Tout à fait. Ce n’est pas en rognant tant et plus qu’on va sortir du marasme. J’ai dès lors été le premier à dire qu’il fallait un homme de qualité pour encadrer les Diables. Et, comme chacun le sait, la qualité se paie. La fédération a consenti un bel effort financier en engageant le coach hollandais mais, pour autant, je n’ai pas mis en péril la trésorerie de l’URBSFA. Aucun de nos sponsors n’a décroché et nous avons des ressources en profondeur car nous possédons des bâtiments régionaux dans chaque province. D’autre part, je tiens à signaler aussi que si Advocaat nous qualifie pour la phase finale de l’EURO 2012, il aura remboursé une bonne partie de son salaire : une participation à cet événement ou à l’apothéose de la Coupe du Monde engendre de solides rentrées.

Une autre manière de faire rentrer l’argent est d’organiser soi-même l’épreuve. Et la Belgique est co-candidate à la mise sur pied de la Coupe du Monde en 2018.

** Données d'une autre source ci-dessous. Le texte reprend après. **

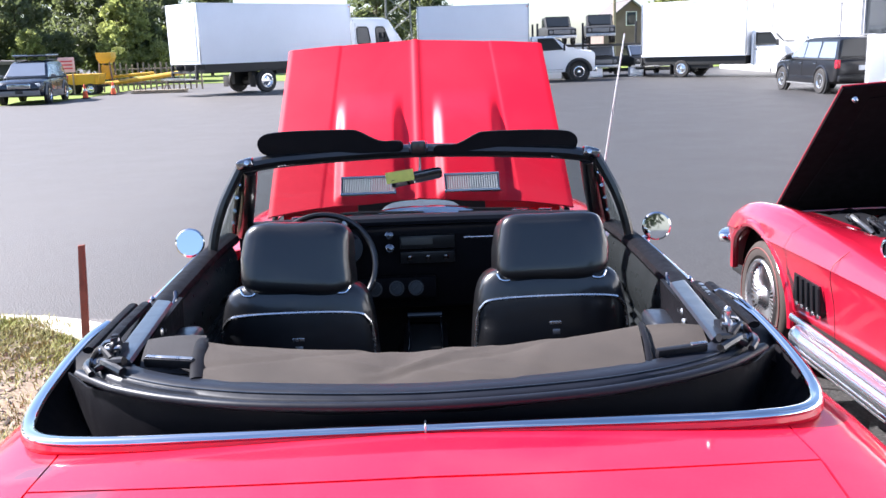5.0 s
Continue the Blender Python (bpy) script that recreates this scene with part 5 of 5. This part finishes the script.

Si le système de rotation est respecté, c’est l’Europe qui devrait succéder à l’Afrique du Sud 2010 et au Brésil 2014. Nous avons posé une candidature conjointe avec les Pays-Bas et l’Espagne a effectué la même démarche avec le Portugal. Les autres pays intéressés sont la Russie et l’Angleterre. Celle-ci fait figure de favori sur papier, vu qu’elle n’a plus abrité l’épreuve depuis 1966. La Belgique et les Pays-Bas n’ont pas ce statut pour le moment. Ce sont plutôt les challengers, les… underdogs. Mais c’est là, justement, notre chance. Si l’Angleterre, qui dispose déjà du championnat de football le plus relevé, a la Coupe du Monde en 2018 après avoir déjà abrité les Jeux Olympiques, avec Londres, en 2012, les autres, en Europe, devront se contenter des miettes. Et l’écart financier ne fera que s’agrandir entre le Royaume-Uni et nous, puisque l’organisation d’une phase finale de Coupe du Monde rapporte en général entre un demi-milliard et 2 milliards d’euros. Cela vaut donc la peine de se démener.